I’ve taken on a new and very interesting piece of work this week. I met a great contact a few weeks ago who is currently doing some work with one of the Police Departments in California. Coming from a consultancy background, she is well placed to try and find a solution to a rather problematic staffing issue: 25% of the Department’s 800 strong workforce are eligible for retirement in the next 12 months. Options are now being explored to manage this problem and I have agreed to work with her to look at some potential solutions. As mentioned on my blog previously, there are something like 18,000 police agencies in the US, so it is an extremely competitive market place, in terms of both recruitment and retention of officers of the right calibre. The problems being experienced in this case are not unique, this article presents some really interesting findings from another department, Berkeley, that is experiencing similar problems:

Another interesting meeting (and lovely lunch) this week was with two gents who are behind one of the US’s key technology influencers: ELUCD. To quote their own website:

“Elucd helps leaders improve trust and safety through data. For the first time, city leaders can track the real-time pulse of how every neighborhood feels about trust and safety, and develop strategies for their improvement. Elucd measures how your residents feel about vital questions essential to running a city like whether they feel safe in their neighborhoods and how much they trust their local police”

Building upon technology that was used to drive Obama’s 2008 election campaign, Elucd are all about putting timely data in the hands of police leaders to understand the mood of local communities. The firm are growing at pace across the US. I would love to get this kind of approach into London too. We are speaking again next week so I can get a further demo of how their solution works. This article from the New York Times explains a bit more.

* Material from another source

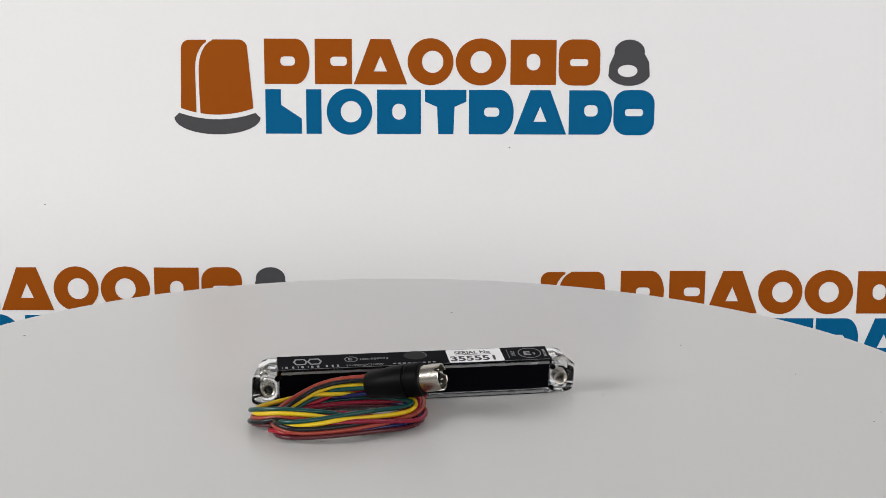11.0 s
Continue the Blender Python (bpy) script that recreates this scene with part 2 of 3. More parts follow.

That’s about it for this week. It seems Christmas week is a little different on this side of the pond, the Uni is closed on the 24th and the 25th, so I am going to take my two ‘bank holidays’ on Monday and Tuesday, then get back to it on Wednesday. I hadn’t realised that Boxing Day wasn’t a thing over here. On our rather limited budget, the plan is for a walk around Central Park on Christmas morning, followed by burgers for lunch and Mary Poppins at the Cinema in the evening. No port. No cheese. No turkey. It’s going to be rather a different Christmas! Whatever you’re doing – enjoy.